*What is needed*
Can you print the data exactly and leave out each image?

*Dataset section*
★ ★ ★

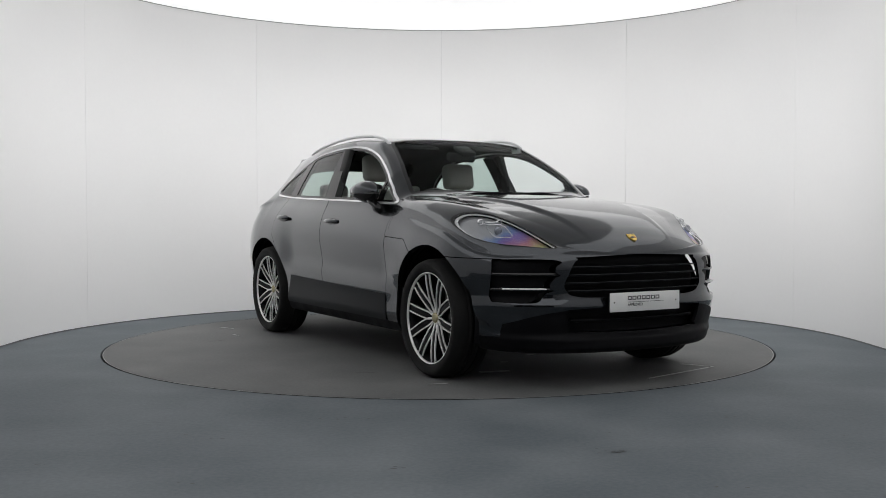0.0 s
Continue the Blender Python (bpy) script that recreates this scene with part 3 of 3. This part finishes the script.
    line_c = [(-1.20, 1.18), (-1.215, 1.10), (-1.262, 0.98), (-1.245, 0.84), (-1.17, 0.76), (-1.06, 0.64), (-0.985, 0.50), (-0.965, 0.40), (-0.965, 0.30)]
    def box(front_line, rear_line):
        poly = front_line + rear_line[::-1]
        return side_field(poly, -1.4, 1.0)
    for name, f_line, r_line, blade_part in (("front_door", line_a, line_b, blade_front), ("rear_door", line_b, line_c, blade_rear)):
        fld = box(f_line, r_line)
        ins, skin = skin.part_by(fld)
        gap, ins = ins.part_by(band(fld, -0.003, 0.01))
        obs = halves(name, ins, PAINT, car, "dark grey metallic door with a black lower blade", 0.02)
        doors[name] = dict(zip(("left", "right"), obs))
        halves("blade", push(blade_part, 0.004), SATIN_BLACK, doors[name], "satin black lower door blade", 0.02)
    # bonnet and bumper seams
    wing = side_field([(0.806, 0.858), (1.09, 0.846), (1.22, 0.75), (1.22, 0.28), (0.812, 0.28)], 0.7, 1.3)
    ins, skin = skin.part_by(wing)
    gap, ins = ins.part_by(band(wing, -0.0045, 0.01))
    for o in halves("wing_panel", ins, PAINT, car, "dark grey metallic panel behind the front wheel", 0.02):
        pass
    seam = lambda x, y, z: np.where(x > 1.55, z - (0.750 - 0.012 * (x - 1.95)), 1.0)
    bump, skin = skin.part_by(seam)
    gap, bump = bump.part_by(lambda x, y, z: np.maximum(-0.0055 - seam(x, y, z), 0.80 - y))
    # towards the corners the black stands in for dark reflections on painted bumper
    low, bump = bump.part_by(lambda x, y, z: np.where(x > 1.6, np.minimum(np.maximum(z - 0.472 + 0.03 * (y / 0.6) ** 4, y - 0.80), np.maximum(z - 0.305, 1.72 - x)), 1.0))
    o = part("lower_valance", low.bmesh(), BLACK, car, "black lower bumper, its outer parts standing in for shaded paint")
    thick(o, 0.02)
    o = part("front_bumper", bump.bmesh(), PAINT, car, "dark grey metallic front bumper")
    thick(o, 0.02)
    bon = lambda x, y, z: np.where(z > 0.5, np.maximum(0.838, 0.985 - 0.28 * y * y) - x, 1.0)
    ins, skin = skin.part_by(bon)
    gap, ins = ins.part_by(lambda x, y, z: np.where(z > 0.9, np.maximum(0.841, 0.988 - 0.28 * y * y) - x, -1.0) * -1)
    part("bonnet", ins.bmesh(), PAINT, car, "dark grey metallic bonnet with two creases")
    lining, _ = skin.part_by(lambda x, y, z: 1.13 - z)
    part("headliner", push(lining, -0.024).bmesh(), HEADLINER, car, "dark cloth roof lining and pillar trim")
    o = part("body", skin.bmesh(), PAINT, car, "dark grey metallic body shell")
    thick(o, 0.018)
    return doors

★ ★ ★

*Completed exercise*
0.0 s
Continue the Blender Python (bpy) script that recreates this scene with part 3 of 3. This part finishes the script.
    line_c = [(-1.20, 1.18), (-1.215, 1.10), (-1.262, 0.98), (-1.245, 0.84), (-1.17, 0.76), (-1.06, 0.64), (-0.985, 0.50), (-0.965, 0.40), (-0.965, 0.30)]
    def box(front_line, rear_line):
        poly = front_line + rear_line[::-1]
        return side_field(poly, -1.4, 1.0)
    for name, f_line, r_line, blade_part in (("front_door", line_a, line_b, blade_front), ("rear_door", line_b, line_c, blade_rear)):
        fld = box(f_line, r_line)
        ins, skin = skin.part_by(fld)
        gap, ins = ins.part_by(band(fld, -0.003, 0.01))
        obs = halves(name, ins, PAINT, car, "dark grey metallic door with a black lower blade", 0.02)
        doors[name] = dict(zip(("left", "right"), obs))
        halves("blade", push(blade_part, 0.004), SATIN_BLACK, doors[name], "satin black lower door blade", 0.02)
    # bonnet and bumper seams
    wing = side_field([(0.806, 0.858), (1.09, 0.846), (1.22, 0.75), (1.22, 0.28), (0.812, 0.28)], 0.7, 1.3)
    ins, skin = skin.part_by(wing)
    gap, ins = ins.part_by(band(wing, -0.0045, 0.01))
    for o in halves("wing_panel", ins, PAINT, car, "dark grey metallic panel behind the front wheel", 0.02):
        pass
    seam = lambda x, y, z: np.where(x > 1.55, z - (0.750 - 0.012 * (x - 1.95)), 1.0)
    bump, skin = skin.part_by(seam)
    gap, bump = bump.part_by(lambda x, y, z: np.maximum(-0.0055 - seam(x, y, z), 0.80 - y))
    # towards the corners the black stands in for dark reflections on painted bumper
    low, bump = bump.part_by(lambda x, y, z: np.where(x > 1.6, np.minimum(np.maximum(z - 0.472 + 0.03 * (y / 0.6) ** 4, y - 0.80), np.maximum(z - 0.305, 1.72 - x)), 1.0))
    o = part("lower_valance", low.bmesh(), BLACK, car, "black lower bumper, its outer parts standing in for shaded paint")
    thick(o, 0.02)
    o = part("front_bumper", bump.bmesh(), PAINT, car, "dark grey metallic front bumper")
    thick(o, 0.02)
    bon = lambda x, y, z: np.where(z > 0.5, np.maximum(0.838, 0.985 - 0.28 * y * y) - x, 1.0)
    ins, skin = skin.part_by(bon)
    gap, ins = ins.part_by(lambda x, y, z: np.where(z > 0.9, np.maximum(0.841, 0.988 - 0.28 * y * y) - x, -1.0) * -1)
    part("bonnet", ins.bmesh(), PAINT, car, "dark grey metallic bonnet with two creases")
    lining, _ = skin.part_by(lambda x, y, z: 1.13 - z)
    part("headliner", push(lining, -0.024).bmesh(), HEADLINER, car, "dark cloth roof lining and pillar trim")
    o = part("body", skin.bmesh(), PAINT, car, "dark grey metallic body shell")
    thick(o, 0.018)
    return doors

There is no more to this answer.